> **DATA SECTION**:

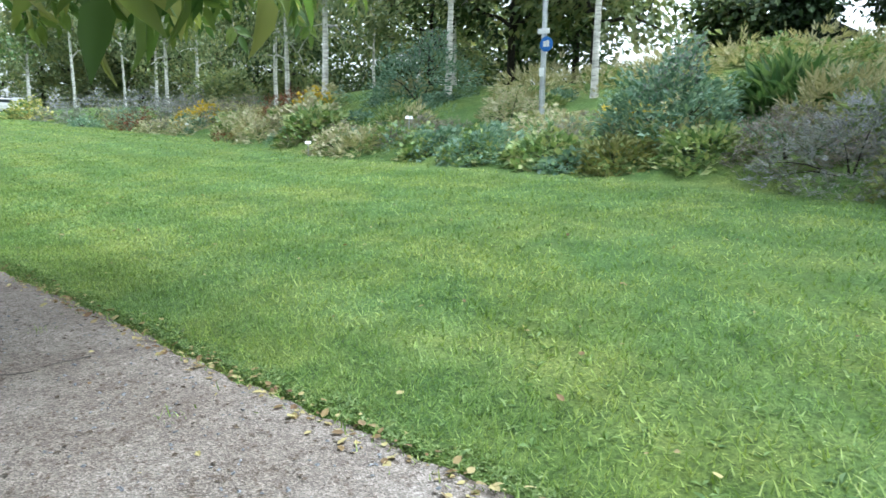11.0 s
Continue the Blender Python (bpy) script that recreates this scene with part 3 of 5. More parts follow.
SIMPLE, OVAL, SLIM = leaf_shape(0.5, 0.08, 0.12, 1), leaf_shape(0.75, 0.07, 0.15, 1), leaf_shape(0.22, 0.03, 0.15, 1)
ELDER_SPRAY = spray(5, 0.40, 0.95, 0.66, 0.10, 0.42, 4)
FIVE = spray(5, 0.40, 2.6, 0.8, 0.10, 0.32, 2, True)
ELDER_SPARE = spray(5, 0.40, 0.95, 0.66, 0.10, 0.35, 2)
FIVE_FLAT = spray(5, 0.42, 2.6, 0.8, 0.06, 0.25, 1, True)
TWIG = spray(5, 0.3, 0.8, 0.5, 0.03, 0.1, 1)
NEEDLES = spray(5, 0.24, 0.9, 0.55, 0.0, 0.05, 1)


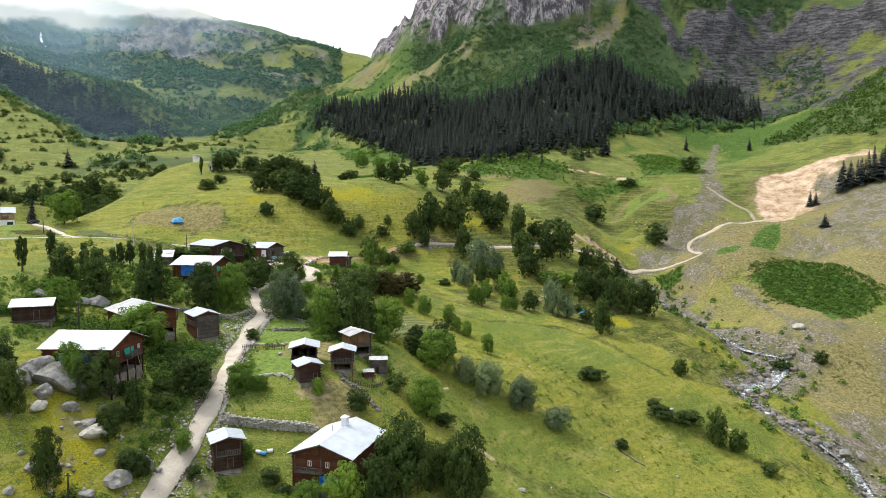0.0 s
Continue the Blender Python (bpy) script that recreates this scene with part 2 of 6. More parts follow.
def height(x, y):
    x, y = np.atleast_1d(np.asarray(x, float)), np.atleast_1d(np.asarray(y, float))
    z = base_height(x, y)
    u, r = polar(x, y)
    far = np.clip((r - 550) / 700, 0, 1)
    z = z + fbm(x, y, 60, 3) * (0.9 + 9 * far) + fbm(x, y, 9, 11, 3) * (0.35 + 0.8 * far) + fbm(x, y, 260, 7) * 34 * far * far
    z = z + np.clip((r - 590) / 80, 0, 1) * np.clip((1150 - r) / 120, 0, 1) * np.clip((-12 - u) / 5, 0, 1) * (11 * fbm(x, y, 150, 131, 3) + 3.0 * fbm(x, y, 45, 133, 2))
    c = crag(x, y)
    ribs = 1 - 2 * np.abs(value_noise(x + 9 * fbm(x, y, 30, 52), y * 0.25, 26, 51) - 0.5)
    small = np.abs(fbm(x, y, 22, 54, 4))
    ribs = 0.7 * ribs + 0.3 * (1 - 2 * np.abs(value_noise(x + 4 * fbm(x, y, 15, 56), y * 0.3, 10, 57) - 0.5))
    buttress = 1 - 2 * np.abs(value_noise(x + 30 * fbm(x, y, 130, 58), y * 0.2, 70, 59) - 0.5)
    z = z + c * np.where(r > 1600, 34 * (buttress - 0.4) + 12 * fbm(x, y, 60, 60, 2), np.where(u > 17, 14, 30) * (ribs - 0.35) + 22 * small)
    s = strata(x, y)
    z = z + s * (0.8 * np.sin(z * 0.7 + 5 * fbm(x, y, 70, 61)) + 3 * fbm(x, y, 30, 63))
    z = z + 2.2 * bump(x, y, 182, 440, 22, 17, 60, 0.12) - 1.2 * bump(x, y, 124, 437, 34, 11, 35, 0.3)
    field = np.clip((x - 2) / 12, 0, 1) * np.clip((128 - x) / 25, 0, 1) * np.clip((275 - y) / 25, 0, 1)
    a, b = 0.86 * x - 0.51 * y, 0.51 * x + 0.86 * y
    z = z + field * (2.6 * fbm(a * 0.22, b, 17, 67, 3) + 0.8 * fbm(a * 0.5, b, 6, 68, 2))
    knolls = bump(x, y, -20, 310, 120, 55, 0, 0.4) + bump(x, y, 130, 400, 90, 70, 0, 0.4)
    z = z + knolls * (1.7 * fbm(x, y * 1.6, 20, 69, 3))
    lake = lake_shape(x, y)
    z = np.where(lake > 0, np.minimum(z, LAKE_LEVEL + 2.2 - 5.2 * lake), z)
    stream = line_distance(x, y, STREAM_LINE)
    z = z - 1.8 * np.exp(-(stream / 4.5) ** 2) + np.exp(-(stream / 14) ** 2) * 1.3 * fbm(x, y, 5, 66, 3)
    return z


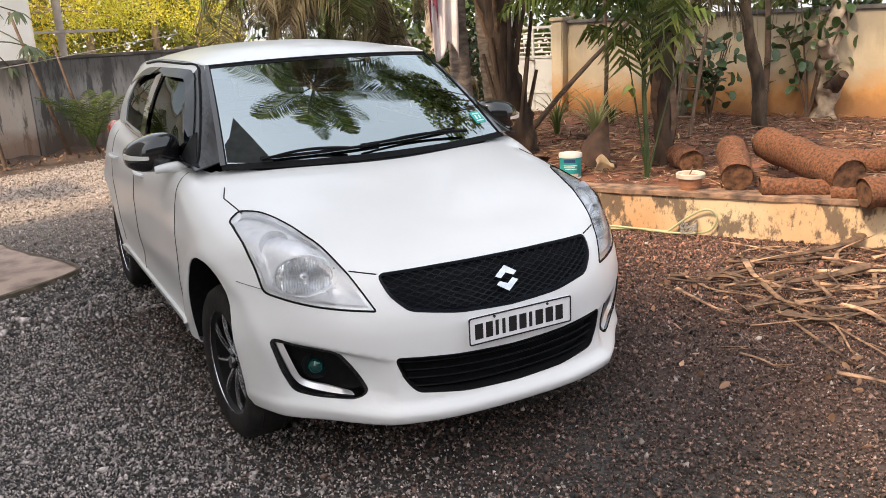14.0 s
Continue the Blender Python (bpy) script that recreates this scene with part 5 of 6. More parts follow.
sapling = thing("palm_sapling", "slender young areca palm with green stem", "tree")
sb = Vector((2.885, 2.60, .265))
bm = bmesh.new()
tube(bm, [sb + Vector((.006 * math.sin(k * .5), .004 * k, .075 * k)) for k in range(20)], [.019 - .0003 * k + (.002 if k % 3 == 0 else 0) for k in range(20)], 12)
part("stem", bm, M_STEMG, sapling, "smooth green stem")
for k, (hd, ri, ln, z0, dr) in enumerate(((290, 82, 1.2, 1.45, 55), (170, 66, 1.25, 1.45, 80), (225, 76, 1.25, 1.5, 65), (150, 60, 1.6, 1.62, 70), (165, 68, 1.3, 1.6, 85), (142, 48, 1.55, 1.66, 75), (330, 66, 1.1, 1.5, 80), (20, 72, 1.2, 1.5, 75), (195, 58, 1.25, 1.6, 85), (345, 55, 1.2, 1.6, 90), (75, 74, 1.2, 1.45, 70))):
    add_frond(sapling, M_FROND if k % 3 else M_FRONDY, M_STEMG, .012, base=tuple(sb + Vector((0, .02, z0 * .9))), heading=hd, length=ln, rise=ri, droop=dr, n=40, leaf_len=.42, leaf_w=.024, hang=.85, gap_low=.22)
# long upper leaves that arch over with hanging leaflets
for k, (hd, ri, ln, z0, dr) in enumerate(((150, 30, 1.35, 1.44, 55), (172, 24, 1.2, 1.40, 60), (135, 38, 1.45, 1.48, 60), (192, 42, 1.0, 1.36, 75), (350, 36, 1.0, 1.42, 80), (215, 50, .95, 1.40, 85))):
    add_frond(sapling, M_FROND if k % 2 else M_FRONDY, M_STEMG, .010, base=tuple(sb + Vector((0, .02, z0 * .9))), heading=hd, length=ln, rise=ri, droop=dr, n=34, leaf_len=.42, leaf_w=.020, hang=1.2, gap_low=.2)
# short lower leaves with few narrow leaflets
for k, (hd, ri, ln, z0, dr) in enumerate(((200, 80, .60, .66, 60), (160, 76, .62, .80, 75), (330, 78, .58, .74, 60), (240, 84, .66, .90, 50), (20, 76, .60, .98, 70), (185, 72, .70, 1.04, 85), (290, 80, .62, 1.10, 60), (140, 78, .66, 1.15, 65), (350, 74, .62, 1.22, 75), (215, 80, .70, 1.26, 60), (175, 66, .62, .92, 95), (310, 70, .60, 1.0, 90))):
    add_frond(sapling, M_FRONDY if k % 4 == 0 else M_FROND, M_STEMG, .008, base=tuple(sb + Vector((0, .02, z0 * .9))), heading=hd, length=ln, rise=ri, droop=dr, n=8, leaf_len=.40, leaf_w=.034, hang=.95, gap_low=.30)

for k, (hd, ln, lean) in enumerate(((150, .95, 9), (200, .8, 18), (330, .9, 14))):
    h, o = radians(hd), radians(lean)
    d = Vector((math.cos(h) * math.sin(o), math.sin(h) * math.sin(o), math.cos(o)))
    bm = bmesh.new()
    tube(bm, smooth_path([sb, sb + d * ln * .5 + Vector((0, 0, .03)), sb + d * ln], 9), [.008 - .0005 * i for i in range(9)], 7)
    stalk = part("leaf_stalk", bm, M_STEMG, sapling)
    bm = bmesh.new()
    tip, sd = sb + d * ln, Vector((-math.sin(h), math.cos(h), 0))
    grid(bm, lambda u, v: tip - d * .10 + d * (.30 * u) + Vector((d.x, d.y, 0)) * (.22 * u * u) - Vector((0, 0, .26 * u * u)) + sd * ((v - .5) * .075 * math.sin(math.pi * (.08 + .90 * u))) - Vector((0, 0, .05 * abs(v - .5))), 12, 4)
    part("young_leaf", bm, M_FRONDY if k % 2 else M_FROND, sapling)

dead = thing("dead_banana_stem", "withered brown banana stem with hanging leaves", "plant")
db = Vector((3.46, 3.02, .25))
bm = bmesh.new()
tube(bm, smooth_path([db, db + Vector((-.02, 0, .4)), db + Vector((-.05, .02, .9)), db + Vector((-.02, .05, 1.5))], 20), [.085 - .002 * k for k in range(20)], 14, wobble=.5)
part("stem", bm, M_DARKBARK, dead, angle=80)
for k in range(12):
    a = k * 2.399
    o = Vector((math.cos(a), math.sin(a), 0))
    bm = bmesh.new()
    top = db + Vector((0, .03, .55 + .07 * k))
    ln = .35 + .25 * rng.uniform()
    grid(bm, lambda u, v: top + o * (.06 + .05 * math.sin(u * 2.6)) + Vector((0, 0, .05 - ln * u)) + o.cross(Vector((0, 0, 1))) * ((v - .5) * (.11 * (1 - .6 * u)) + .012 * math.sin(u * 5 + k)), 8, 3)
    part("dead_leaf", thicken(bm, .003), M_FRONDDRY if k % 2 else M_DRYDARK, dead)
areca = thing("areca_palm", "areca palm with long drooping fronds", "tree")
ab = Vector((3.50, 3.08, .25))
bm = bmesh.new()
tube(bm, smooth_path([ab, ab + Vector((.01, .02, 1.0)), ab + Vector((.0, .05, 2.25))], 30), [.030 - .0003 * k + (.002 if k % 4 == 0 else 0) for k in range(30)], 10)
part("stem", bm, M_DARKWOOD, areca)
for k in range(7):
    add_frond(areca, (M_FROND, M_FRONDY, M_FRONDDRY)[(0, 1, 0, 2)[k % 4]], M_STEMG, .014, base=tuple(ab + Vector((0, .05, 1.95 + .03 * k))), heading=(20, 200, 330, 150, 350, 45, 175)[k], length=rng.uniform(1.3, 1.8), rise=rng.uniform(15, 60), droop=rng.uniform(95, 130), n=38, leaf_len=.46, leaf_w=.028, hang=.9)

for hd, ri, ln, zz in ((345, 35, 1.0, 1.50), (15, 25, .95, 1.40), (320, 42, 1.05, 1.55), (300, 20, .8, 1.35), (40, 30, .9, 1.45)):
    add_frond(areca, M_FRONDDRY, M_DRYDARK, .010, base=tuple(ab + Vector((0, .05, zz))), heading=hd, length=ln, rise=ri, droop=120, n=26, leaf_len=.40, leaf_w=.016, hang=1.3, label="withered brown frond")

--

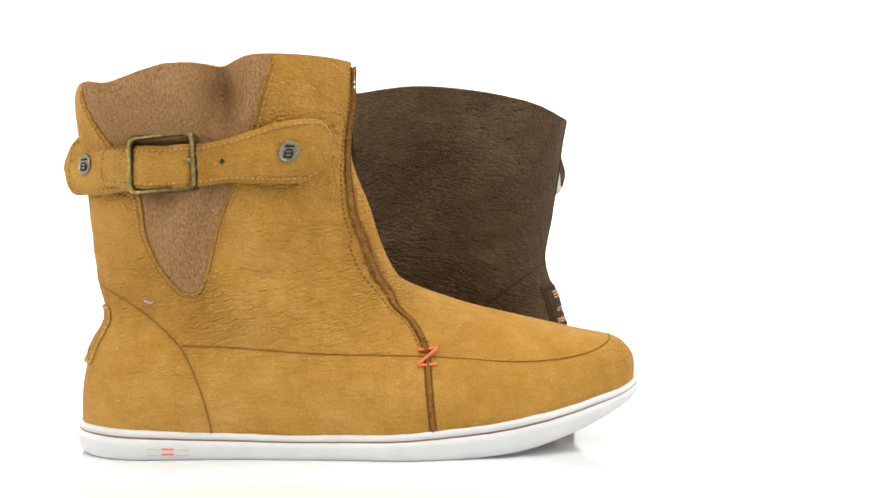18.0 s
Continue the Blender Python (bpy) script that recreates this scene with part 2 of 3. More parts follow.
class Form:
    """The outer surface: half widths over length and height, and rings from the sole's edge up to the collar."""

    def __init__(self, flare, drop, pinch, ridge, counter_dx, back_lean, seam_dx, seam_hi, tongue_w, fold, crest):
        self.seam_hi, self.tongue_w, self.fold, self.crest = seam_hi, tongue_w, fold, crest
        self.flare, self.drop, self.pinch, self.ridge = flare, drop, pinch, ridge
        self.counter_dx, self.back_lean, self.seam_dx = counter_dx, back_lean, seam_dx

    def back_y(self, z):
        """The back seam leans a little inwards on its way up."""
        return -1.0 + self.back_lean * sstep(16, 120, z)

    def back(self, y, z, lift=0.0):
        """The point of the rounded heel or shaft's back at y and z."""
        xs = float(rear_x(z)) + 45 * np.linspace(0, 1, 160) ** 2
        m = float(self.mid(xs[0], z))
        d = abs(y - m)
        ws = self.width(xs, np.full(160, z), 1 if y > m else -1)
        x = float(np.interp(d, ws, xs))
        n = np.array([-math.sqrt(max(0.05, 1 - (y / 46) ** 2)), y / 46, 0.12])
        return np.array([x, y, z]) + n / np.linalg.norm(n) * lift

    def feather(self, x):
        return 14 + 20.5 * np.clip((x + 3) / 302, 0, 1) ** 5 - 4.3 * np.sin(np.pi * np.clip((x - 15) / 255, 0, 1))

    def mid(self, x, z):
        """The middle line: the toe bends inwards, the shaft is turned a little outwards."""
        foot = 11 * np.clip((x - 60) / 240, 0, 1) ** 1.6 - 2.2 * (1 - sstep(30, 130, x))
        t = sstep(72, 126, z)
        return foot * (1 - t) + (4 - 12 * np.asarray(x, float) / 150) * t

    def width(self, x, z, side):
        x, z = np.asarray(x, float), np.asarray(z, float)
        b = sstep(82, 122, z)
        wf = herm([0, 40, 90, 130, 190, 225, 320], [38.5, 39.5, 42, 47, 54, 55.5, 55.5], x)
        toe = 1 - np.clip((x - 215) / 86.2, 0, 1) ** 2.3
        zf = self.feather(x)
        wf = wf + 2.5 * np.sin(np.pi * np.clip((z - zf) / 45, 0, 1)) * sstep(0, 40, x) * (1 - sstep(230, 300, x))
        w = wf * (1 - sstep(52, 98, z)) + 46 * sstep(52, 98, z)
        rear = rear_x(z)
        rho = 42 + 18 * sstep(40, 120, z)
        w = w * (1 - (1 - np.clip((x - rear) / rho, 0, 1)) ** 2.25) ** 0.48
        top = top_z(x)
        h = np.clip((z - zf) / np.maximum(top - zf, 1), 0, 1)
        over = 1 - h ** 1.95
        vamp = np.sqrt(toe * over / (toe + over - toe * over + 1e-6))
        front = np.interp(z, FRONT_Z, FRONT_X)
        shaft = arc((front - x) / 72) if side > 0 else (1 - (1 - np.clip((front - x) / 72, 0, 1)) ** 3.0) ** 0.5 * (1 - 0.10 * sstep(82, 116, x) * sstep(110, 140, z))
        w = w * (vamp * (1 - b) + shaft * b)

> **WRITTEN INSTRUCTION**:
Find every line in the records that contains the word "recreates"; copy those lines.

> **EXPECTED ANSWER**:
Continue the Blender Python (bpy) script that recreates this scene with part 3 of 5. More parts follow.
Continue the Blender Python (bpy) script that recreates this scene with part 2 of 6. More parts follow.
Continue the Blender Python (bpy) script that recreates this scene with part 5 of 6. More parts follow.
Continue the Blender Python (bpy) script that recreates this scene with part 2 of 3. More parts follow.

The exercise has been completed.